TO DO: Write out every line of the material as it stands, apart from the pictures.

EXERCISE DATA:
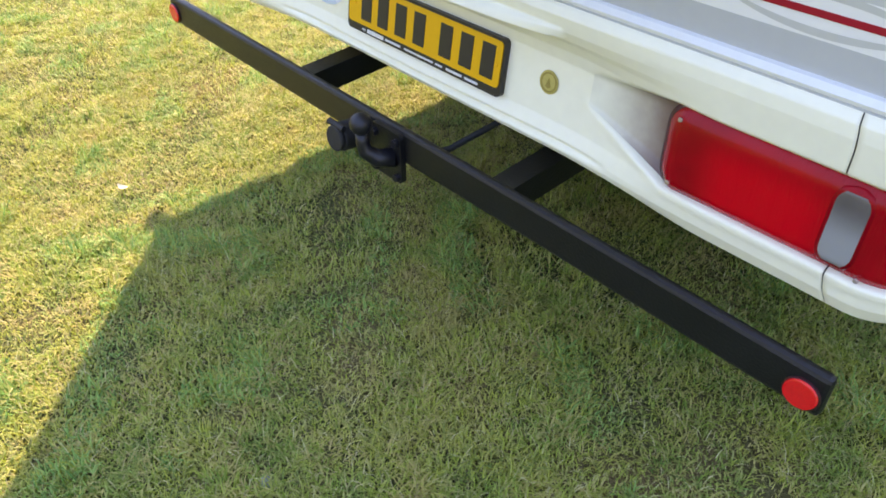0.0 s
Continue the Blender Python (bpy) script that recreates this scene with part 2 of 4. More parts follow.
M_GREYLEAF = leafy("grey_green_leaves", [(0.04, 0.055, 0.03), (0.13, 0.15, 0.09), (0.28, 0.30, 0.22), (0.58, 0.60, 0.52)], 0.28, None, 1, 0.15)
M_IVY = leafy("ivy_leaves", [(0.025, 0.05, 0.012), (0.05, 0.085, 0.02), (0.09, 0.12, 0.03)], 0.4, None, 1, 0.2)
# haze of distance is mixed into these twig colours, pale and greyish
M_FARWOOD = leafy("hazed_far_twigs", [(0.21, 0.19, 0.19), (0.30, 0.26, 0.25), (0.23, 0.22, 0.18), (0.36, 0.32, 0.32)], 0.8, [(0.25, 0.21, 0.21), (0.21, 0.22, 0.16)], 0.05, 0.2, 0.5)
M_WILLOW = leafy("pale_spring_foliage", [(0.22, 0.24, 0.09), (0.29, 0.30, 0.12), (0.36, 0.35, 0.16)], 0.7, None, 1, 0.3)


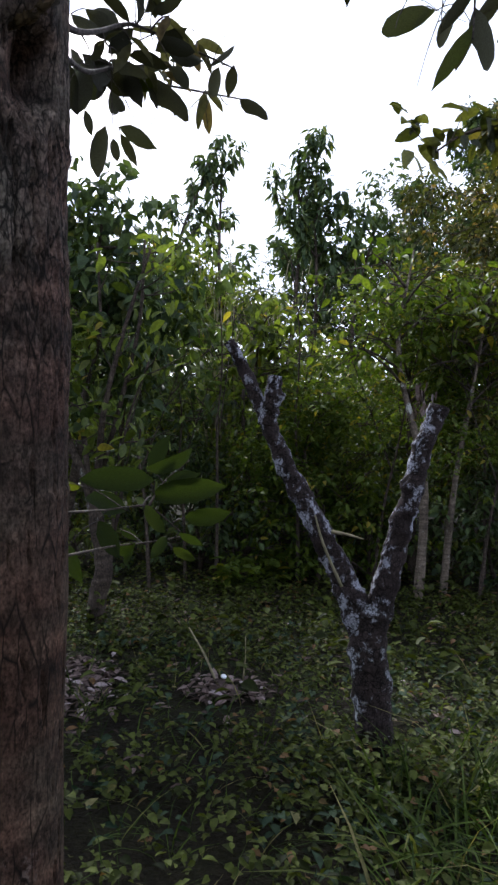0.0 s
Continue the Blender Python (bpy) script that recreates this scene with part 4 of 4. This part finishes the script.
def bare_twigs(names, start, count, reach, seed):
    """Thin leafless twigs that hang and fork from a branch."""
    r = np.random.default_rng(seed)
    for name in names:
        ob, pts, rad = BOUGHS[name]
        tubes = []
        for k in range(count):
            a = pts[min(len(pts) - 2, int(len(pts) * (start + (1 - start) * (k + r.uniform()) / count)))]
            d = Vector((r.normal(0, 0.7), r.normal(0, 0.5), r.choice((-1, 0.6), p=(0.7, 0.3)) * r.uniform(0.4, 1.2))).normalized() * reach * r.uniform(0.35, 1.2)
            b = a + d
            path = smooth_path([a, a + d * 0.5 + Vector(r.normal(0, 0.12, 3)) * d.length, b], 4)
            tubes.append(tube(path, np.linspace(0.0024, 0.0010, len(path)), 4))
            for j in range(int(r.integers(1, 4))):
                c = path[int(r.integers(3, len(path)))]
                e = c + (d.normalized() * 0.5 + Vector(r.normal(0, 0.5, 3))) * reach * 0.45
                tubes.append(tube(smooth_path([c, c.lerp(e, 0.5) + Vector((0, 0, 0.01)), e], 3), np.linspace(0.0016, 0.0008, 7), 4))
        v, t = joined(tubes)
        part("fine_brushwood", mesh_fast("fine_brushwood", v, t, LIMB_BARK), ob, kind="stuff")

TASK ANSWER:
0.0 s
Continue the Blender Python (bpy) script that recreates this scene with part 2 of 4. More parts follow.
M_GREYLEAF = leafy("grey_green_leaves", [(0.04, 0.055, 0.03), (0.13, 0.15, 0.09), (0.28, 0.30, 0.22), (0.58, 0.60, 0.52)], 0.28, None, 1, 0.15)
M_IVY = leafy("ivy_leaves", [(0.025, 0.05, 0.012), (0.05, 0.085, 0.02), (0.09, 0.12, 0.03)], 0.4, None, 1, 0.2)
# haze of distance is mixed into these twig colours, pale and greyish
M_FARWOOD = leafy("hazed_far_twigs", [(0.21, 0.19, 0.19), (0.30, 0.26, 0.25), (0.23, 0.22, 0.18), (0.36, 0.32, 0.32)], 0.8, [(0.25, 0.21, 0.21), (0.21, 0.22, 0.16)], 0.05, 0.2, 0.5)
M_WILLOW = leafy("pale_spring_foliage", [(0.22, 0.24, 0.09), (0.29, 0.30, 0.12), (0.36, 0.35, 0.16)], 0.7, None, 1, 0.3)


0.0 s
Continue the Blender Python (bpy) script that recreates this scene with part 4 of 4. This part finishes the script.
def bare_twigs(names, start, count, reach, seed):
    """Thin leafless twigs that hang and fork from a branch."""
    r = np.random.default_rng(seed)
    for name in names:
        ob, pts, rad = BOUGHS[name]
        tubes = []
        for k in range(count):
            a = pts[min(len(pts) - 2, int(len(pts) * (start + (1 - start) * (k + r.uniform()) / count)))]
            d = Vector((r.normal(0, 0.7), r.normal(0, 0.5), r.choice((-1, 0.6), p=(0.7, 0.3)) * r.uniform(0.4, 1.2))).normalized() * reach * r.uniform(0.35, 1.2)
            b = a + d
            path = smooth_path([a, a + d * 0.5 + Vector(r.normal(0, 0.12, 3)) * d.length, b], 4)
            tubes.append(tube(path, np.linspace(0.0024, 0.0010, len(path)), 4))
            for j in range(int(r.integers(1, 4))):
                c = path[int(r.integers(3, len(path)))]
                e = c + (d.normalized() * 0.5 + Vector(r.normal(0, 0.5, 3))) * reach * 0.45
                tubes.append(tube(smooth_path([c, c.lerp(e, 0.5) + Vector((0, 0, 0.01)), e], 3), np.linspace(0.0016, 0.0008, 7), 4))
        v, t = joined(tubes)
        part("fine_brushwood", mesh_fast("fine_brushwood", v, t, LIMB_BARK), ob, kind="stuff")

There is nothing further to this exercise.